Reactions to the GAO Report Highlighting Flawed IRS Rulemaking Procedures
At the request of Senator Hatch and other lawmakers, the Government Accountability Office recently released a report on various IRS guidance procedures. The report’s title (“Treasury and OMB Need to Reevaluate Long-standing Exemptions of Tax Regulations and Guidance”) gives away its conclusion — the Treasury and OMB have not carefully considered why the government creates special sets of rules for tax guidance that can sometimes compromise the democratic principles espoused in various rulemaking statutes.
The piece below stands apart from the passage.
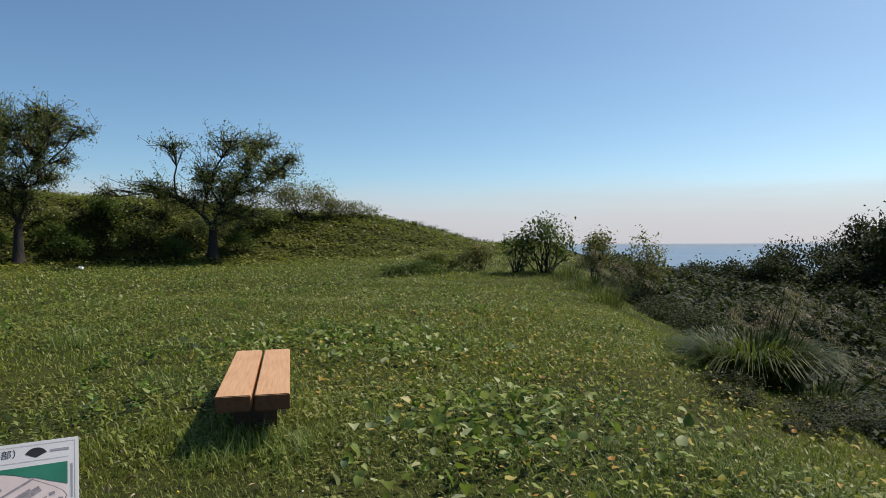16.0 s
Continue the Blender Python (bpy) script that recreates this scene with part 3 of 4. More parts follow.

I was pleased to see that top tax officials (Assistant Secretary of Tax Policy Mark Mazur and IRS Chief Counsel Williams Wilkins) thoughtfully responded to the report, expressing their general agreement with recommendations made by the GAO. The report also contains numerous other nuggets of important information and is worth reading in full. However, here are some quick reactions:
- The IRS and White House drafted a confidential memo in 1983 explaining why they would exempt tax regulations from rulemaking procedures that otherwise apply to agency guidance. The GAO report suggests that government officials today are not exactly sure why that memo was adopted (see page 26), and they have not given thought to whether the original justifications for the memo remain valid. I strongly support the GAO’s recommendation that the IRS should consider disclosing the memo or its reasoning to the public (see page 35), so that the tax community can examine whether the special treatment for IRS regulations remains justified.
- The GAO notes that the IRS essentially never considers its regulations “economically significant” or “major” under the relevant authorities (i.e., for purposes of Executive Orders and the Congressional Review Act). However, the GAO notes that the IRS has classified as “economically significant” some highly controversial and highly publicized corporate earnings stripping regulations recently proposed under Section 385. (See page 19 of GAO report.) Though I applaud the IRS for recognizing the significance of these regulations, it’s difficult to understand why Section 385 regulations would be economically significant (or potentially “major”) while so many other regulations that have similar economic effects, like the anti-inversion regulations under Section 7874, are not classified as economically significant. The IRS should explain this discrepancy or, better yet, more frequently recognize the economic effects of its regulations.
- As noted above, the IRS almost never characterizes regulations issued under the tax code as economically significant. Interestingly, the IRS has sometimes jointly issued regulations along with other agencies, and those other agencies, in their respective regulatory preambles, will describe the jointly issued regulations as economically significant. (See page 20 of GAO report.) This discrepancy between the IRS’s views and the other agencies’ views should be explained.
- A recurring theme throughout the GAO report relates to the IRS’s view that the tax code is itself to blame (or to credit) for the various rules contained in the regulations. This approach explains why the IRS claims various exemptions from the Administrative Procedure Act, the Congressional Review Act, Executive Orders, and so on. In a prior post, I explained why the IRS’s view was wrong. However, it appears that this “tax regulations do nothing” approach is firmly entrenched in the agency, and if there is a way for that approach to be challenged judicially, taxpayers should proceed. If the IRS recognizes, or is forced to recognize, the costs associated with its regulations, that would strengthen taxpayer safeguards and would have ripple effects on various procedural statutes.
- The GAO recognizes that the IRS puts out many forms of guidance, but notes that the IRS’s procedures for choosing one method of guidance (e.g., regulations) as opposed to another (e.g., Revenue Rulings, Announcement, Procedures) is a bit of a mess. The IRS understandably needs flexibility as it pursues projects, and guidance that initially seems fit for a regulation project might eventually be better communicated through a different format. However, the GAO recommends that the IRS at least adopt some general standards governing determinations related to paths of guidance, which seems wise. Additionally, the GAO recommends that the IRS better describe the legal effects of the guidance it proposes. For example, sometimes the IRS issues guidance in the form of Frequently Asked Questions that are binding on the agency, but sometimes FAQs have no more authoritative value than an IRS form or publication. Tax professionals will recognize the difference between FAQs contained in the I.R.B. and those published on the IRS website, but many others might not.
I hope that the GAO report helps move the IRS towards a more principled approach to rulemaking.